Ada, comme souvent, a pris les rênes. Elle faisait les courses, préparait nos repas, organisait le bivouac. Je me contentais de recharger nos quatre litres d’eau à la fontaine, un kilomètre avant le phare, au milieu des bourrasques. Le poncho était devenu notre meilleur ami, chaque sortie ressemblait à une mission.

Sur le campement, l’humidité nous écrasait lentement, les migraines et les crises d’allergie rendaient les nuits impossibles. La marche nous manquait, mais le chemin était terminé. Plus d’objectif précis, juste un vide diffus et cette inquiétude sourde : que faire maintenant ? 

Pour ne pas sombrer complètement, je me plongeais dans l’Évangile, méditant sur les paraboles et essayant de trouver un peu de lumière dans cette semaine de pluie et de brume. Les heures s’écoulaient au rythme des averses, des cauchemars et des crises d'éternuements. On dormait quand on pouvait, on regardait la pluie tomber, on laissait le temps passer. Les émotions étaient brutes, intenses, tourmentées.

Petit à petit, nous avons commencé à nous ressaisir. Le retour du soleil nous a rempli d’énergie et redonné l’envie de bouger, de retrouver la civilisation. Mais le monde moderne, avec sa vitesse, ses sons, ses lumières, était un choc. La douche, le lit, la chaleur entre quatre murs… tout paraissait étrange, presque inconfortable après tant de mois dehors. La réalité nous semblait stérile et trop rapide, et nous étions encore pris entre deux mondes.

Cette semaine fut une collision frontale : avec le corps, l’esprit, le silence et la colère de la nature. Une pause forcée, oui, mais pas douce : une immersion dans l’épuisement, le doute, la mélancolie et la réflexion brute, pour digérer l’aventure, laisser le corps épuisé se réorganiser, et permettre à l’esprit de reprendre pied face à ce que nous avions vécu.

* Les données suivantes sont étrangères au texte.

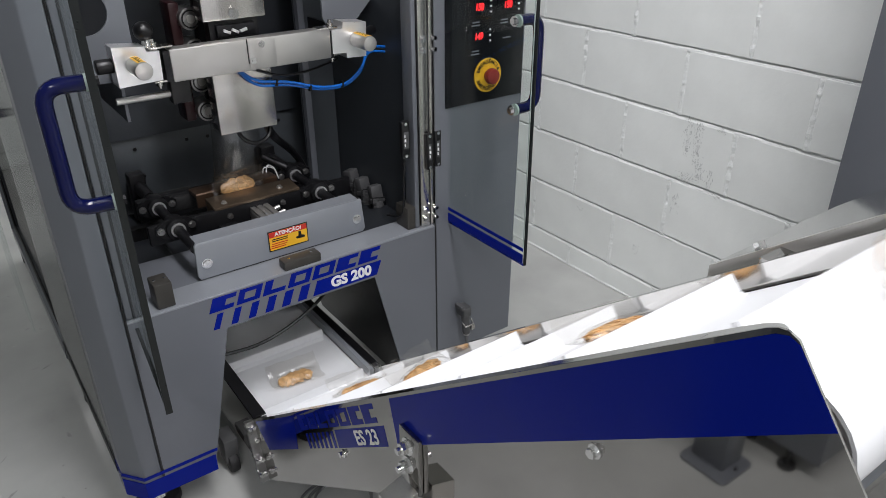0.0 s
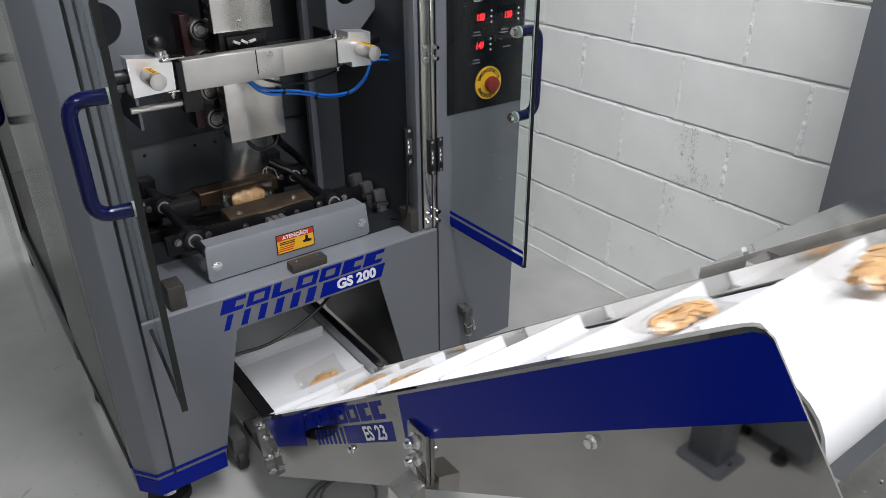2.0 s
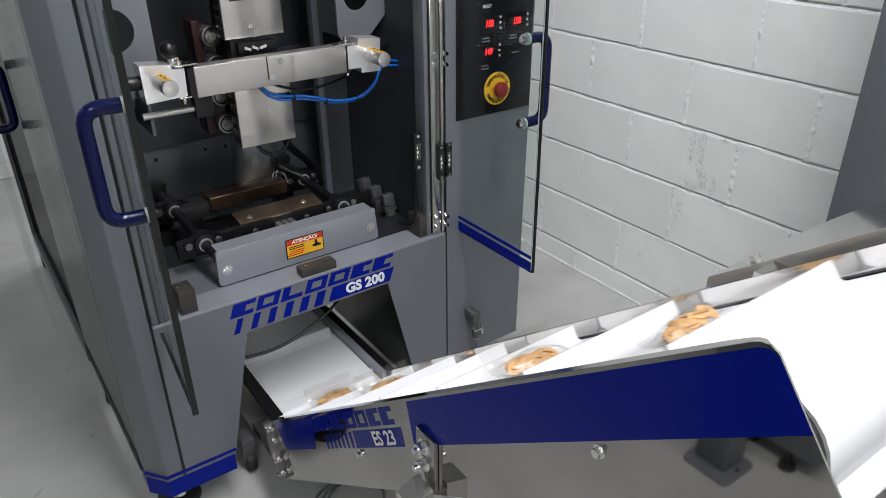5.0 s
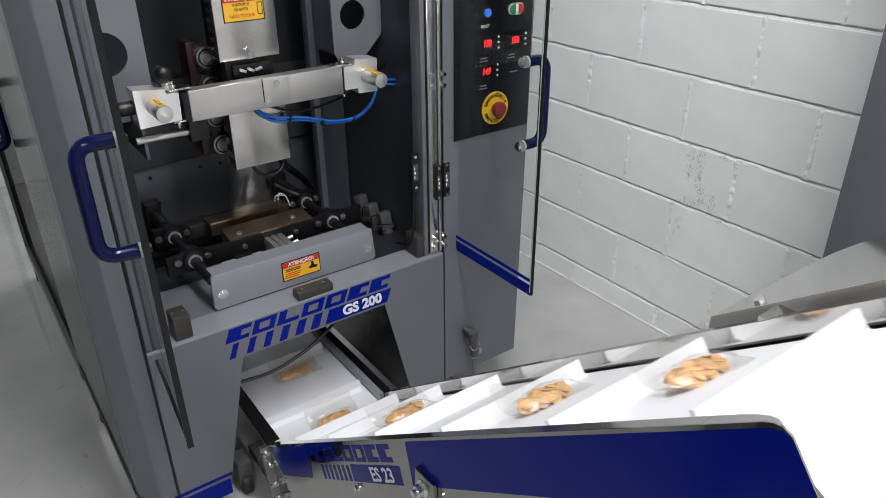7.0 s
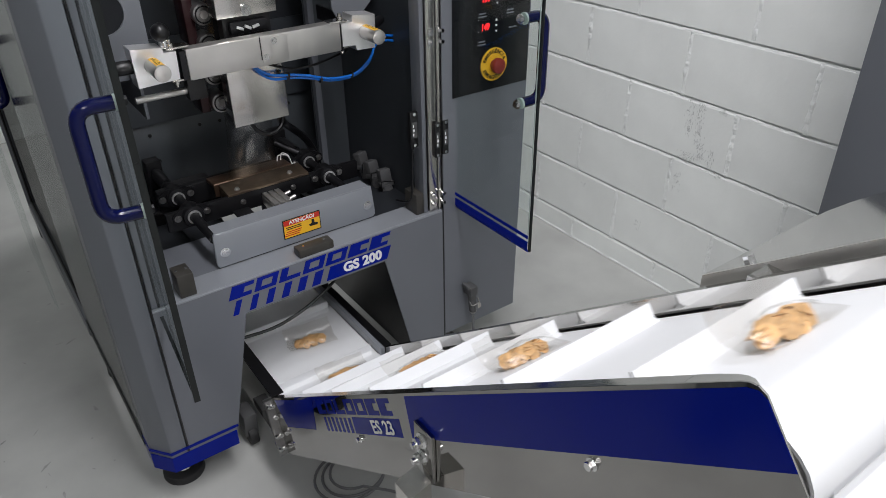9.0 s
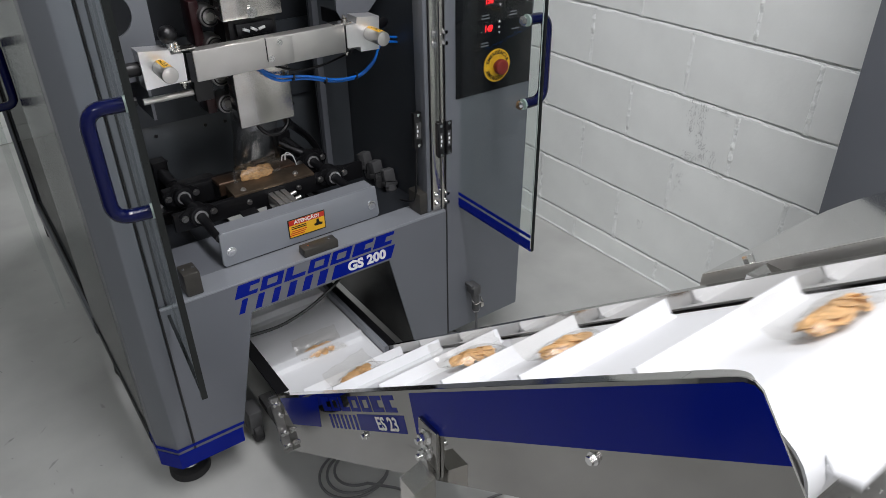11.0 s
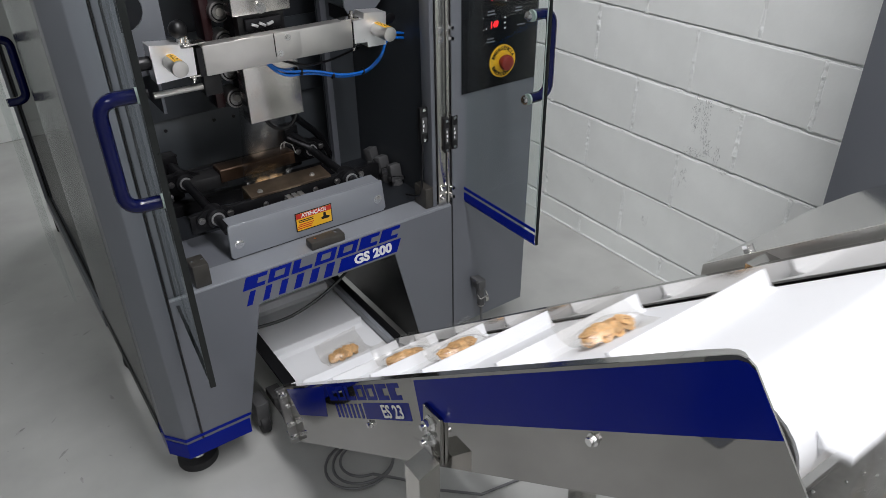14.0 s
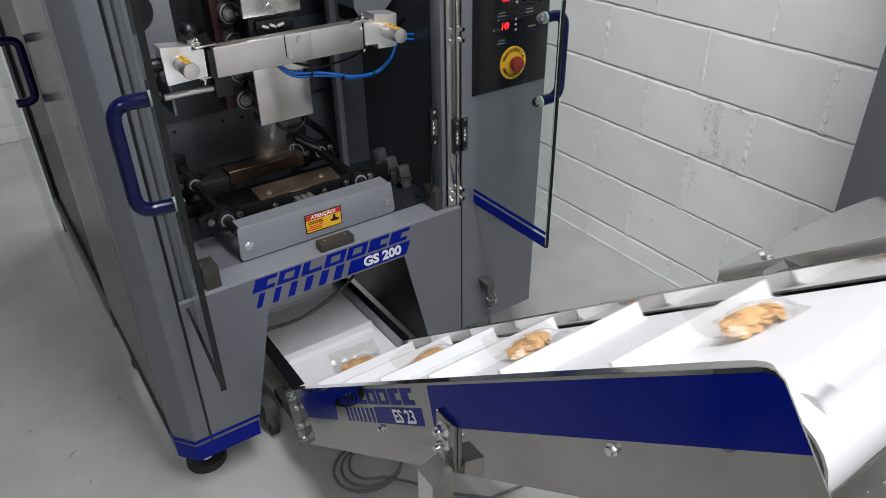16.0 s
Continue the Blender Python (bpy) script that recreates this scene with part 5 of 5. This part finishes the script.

Une aventure qui nous a beaucoup appris sur nous-mêmes, sur l’autonomie, sur la vie dehors. Elle nous a transcendés, nous a reconnectés à notre part animale, jonglant entre la vie moderne et la vie primal. Dans l’œil de cet animal que nous étions, en cohabitation avec les éléments et la faune, nous voyions l’Homme, mais lui ne nous voyait pas. Discrets, méfiants, toujours sur nos gardes, nous nous méfions davantage de l’homme que de l’animal.

Notre départ, le 15 janvier, nous paraît aujourd’hui à des années-lumière. Chaque jour a été vécu pleinement, du réveil au coucher : aucun moment perdu, aucun divertissement futile, pas d’écrans, pas de pollution visuelle ni sonore. Nous avancions, découvrions, apprenions. Le temps était à nous, et nous l’avons pleinement approprié.

Le départ en bus, le 6 mai, fut le seul vrai moment où nous avons senti que c’était terminé. Le phare et la forêt disparaissaient dans la brume, emportant avec eux le vent, la pluie et le bruit des vagues. Tout s’était arrêté. Nous étions maintenant coupés des éléments, plongés dans un monde moderne qui nous vend un rêve éloigné de notre vraie nature.

En quelques heures, à travers un carreau, nous avons vu défiler ce que nous avons construit en plus de 100 jours de marche. Reflet cruel de nos sociétés modernes : tout va trop vite, tout s’engloutit. Dans le silence, on fait défiler les photos, comme on feuillette un album qu’on regarde avec nostalgie.

Nous n’étions plus sur le Camino. Mais le Camino, lui… était en nous.